In Islamic cultures the significance of the hammam was both religious and civic: it provided for the needs of ritual ablutions but also provided for general hygiene in an era before private plumbing and served other social functions such as offering a gendered meeting place for men and for women. Archeological remains attest to the existence of bathhouses in the Islamic world as early as the Umayyad period (7th–8th centuries) and their importance has persisted up to modern times. Their architecture evolved from the layout of Roman and Greek bathhouses and featured a regular sequence of rooms: an undressing room, a cold room, a warm room, and a hot room. Heat was produced by furnaces which provided hot water and steam, while smoke and hot air was channeled through conduits under the floor.

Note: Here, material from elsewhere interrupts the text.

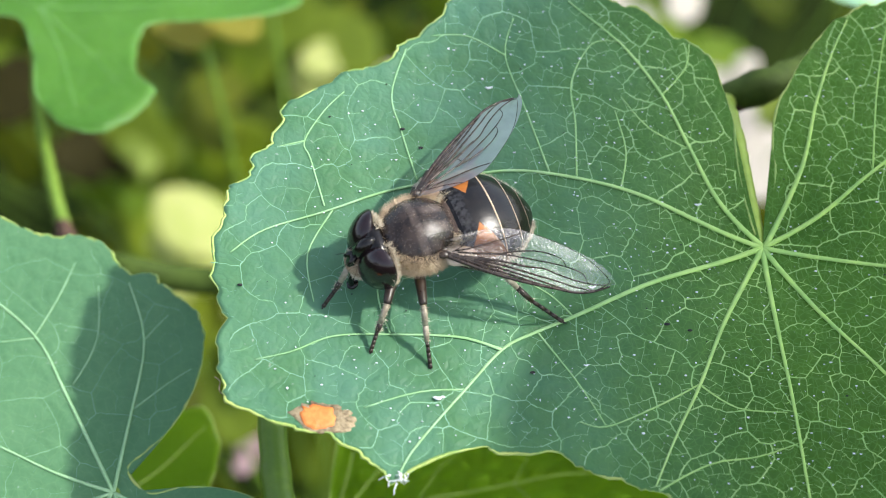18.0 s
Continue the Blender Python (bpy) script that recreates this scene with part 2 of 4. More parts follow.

In a modern hammam visitors undress themselves, while retaining some sort of modesty garrnent or loincloth, and proceed into progressively hotter rooms, inducing perspiration. They are then usually washed by male or female staff (matching the gender of the visitor) with the use of soap and vigorous rubbing, before ending by washing themselves in warm water. Unlike in Roman or Greek baths, bathers usually wash themselves with running water instead of immersing themselves in standing water since this is a requirement of Islam, though immersion in a pool used to be customary in the hammams of some regions such as Iran. While hammams everywhere generally operate in fairly similar ways, there are some regional differences both in usage and architecture.